Things old will be new again in Tacoma

From the editorial board

McMenamins is proposing to develop Tacoma’s Old City Hall into a hotel across the street from its existing project at the Elks Lodge.
McMenamins is proposing to develop Tacoma’s Old City Hall into a hotel across the street from its existing project at the Elks Lodge. Staff file, November

The plan for Portland-based McMenamins to buy Old City Hall and develop it into one of its signature hotels reflects at least two things, and they’re both good.

First, it shows that the savvy McMenamins owners recognize the potential of downtown Tacoma beyond the investment they’ve already made across Commerce Street in the century-old Elks Temple. They’ve already started renovating that Beaux Arts building into a hotel, eatery and entertainment center. It’s due to open in 2017.

When a respected company like McMenamins doubles down so significantly in a city, it’s sure to create interest among developers and investors who otherwise might not have considered projects in Tacoma.

The agreement also reflects the wisdom of the Tacoma City Council in shelling out $4 million to buy Old City Hall earlier this year to prevent it from deteriorating further. The 122-year-old building — the original Tacoma icon that graced scores of postcards in the city’s early years — had fallen on tough times recently, including being flooded when frozen pipes burst. But the Italian Renaissance-style structure has good bones, and it’s one of the most distinctive buildings in the Northwest.

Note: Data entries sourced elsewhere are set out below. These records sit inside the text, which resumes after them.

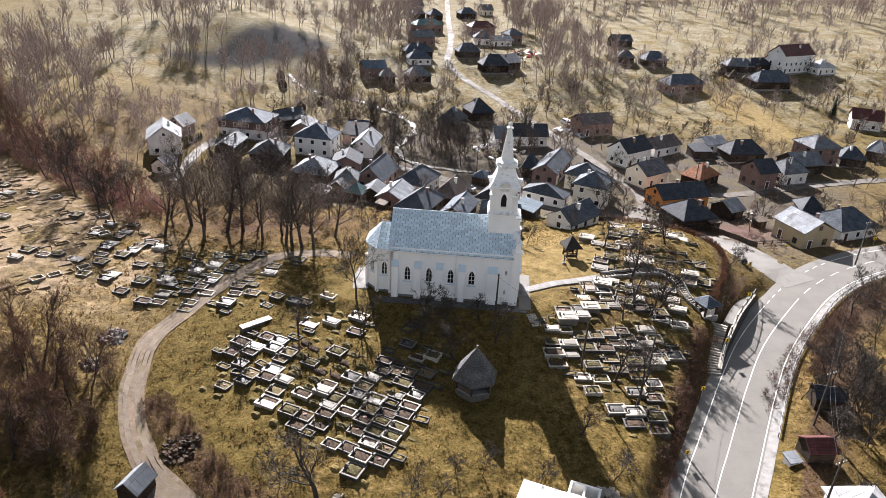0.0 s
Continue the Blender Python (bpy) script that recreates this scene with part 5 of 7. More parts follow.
def old_mounds():
    """Rows of sunken graves, and some plain kerbs, on the west slope."""
    rng = random.Random(5)
    turf, kerbs = Shape(), Shape()
    made = 0
    for row in range(52):
        v = row * 2.7
        for col in range(-16, 17):
            u = col * 2.6 + rng.uniform(-0.5, 0.5)
            # rows lie across the slope that runs north-west
            x = -60 - v * 0.74 + u * 0.67 + rng.uniform(-0.3, 0.3)
            y = 100 + v * 0.67 + u * 0.74 + rng.uniform(-0.3, 0.3)
            left = float(np.interp(y, (79, 87, 97, 110, 132, 163, 187, 200), (-58, -67, -79, -93, -115, -144, -161, -165)))
            right = float(np.interp(y, (105, 120, 126, 147, 166, 192, 215), (-44, -53, -66, -94, -120, -152, -170)))
            patchy = noise.noise(Vector((x * 0.07, y * 0.07, 3.0)))
            if not left < x < right or near(TRACK, x, y) < 5 or rng.random() < 0.42 - 0.7 * patchy + 0.2 * (row < 8):
                continue
            if any(abs(x - a) < 1.7 and abs(y - b) < 1.7 for a, b in GRAVE_SPOTS):
                continue
            m = pose(x, y, gz(x, y), 0, 0, -42 + rng.uniform(-6, 6))
            pick, w, l = rng.random(), rng.uniform(0.95, 1.3), rng.uniform(1.9, 2.3)
            if pick < (0.06 if row < 30 else 0.03):
                k = kerb_ring(rng.uniform(1.3, 1.9), 2.0, 0.16, -0.3, rng.uniform(0.3, 0.5), 0.02)
                kerbs.add(k.v, k.f, m)
            elif pick < 0.45:
                k = kerb_ring(w, l, 0.2, -0.3, rng.uniform(0.08, 0.22), 0.06)
                turf.add(k.v, k.f, m)
            else:
                turf.box(-w / 2, w / 2, -l / 2, l / 2, -0.3, rng.uniform(0.06, 0.24), 0.12, m)
    tagged(part("grave_mounds", turf, "straw_mound", turn_out=False), "rows of sunken grave mounds under dry grass", "graves", kind="stuff")
    tagged(part("grave_kerbs", kerbs, "terrazzo", turn_out=False), "scattered plain concrete grave kerbs on the slope", "graves", kind="stuff")


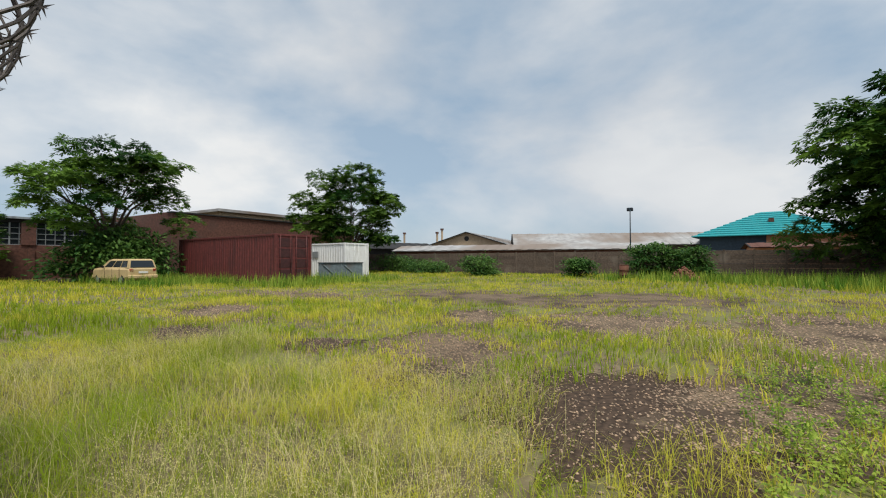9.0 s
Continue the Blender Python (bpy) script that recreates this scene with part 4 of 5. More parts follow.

The City Council had to save the building, even at such a high price and even if it doesn’t recoup its investment. The fact that three other suitors besides McMenamins submitted proposals for developing it confirms that the council made the right call to protect Old City Hall.

Future Tacomans will be grateful to McMenamins and today’s civic leaders for ensuring that both buildings will continue to be part of the city’s cultural landscape for many years to come.

Tacomans should also celebrate the generosity of developer Fred Roberson for the legacy he plans to leave to the city.

Roberson bought the Washington National Guard Armory in 2013 for $950,000 and has spent about $1 million restoring the spacious 107-year-old building. He’s already got it in good enough condition to host events as different as dance performances, circus acts, opera rehearsals and roller derbies, and it has spaces big enough to host expos like the Northwest Cannabis Classic. The new Tacoma Actors Repertory Theater has taken up residence in the former mess hall.

The nonprofit Broadway Center — which manages the city-owned Pantages and Rialto theaters — is handling rentals for the Armory, located at 715 S. 11th St. Eventually, Roberson says, he plans to give it to the center as his gift to Tacoma.

What a gift that already is. Thanks to Roberson for his generosity and civic spirit and to McMenamins for recognizing the investment opportunities in Tacoma’s historic buildings.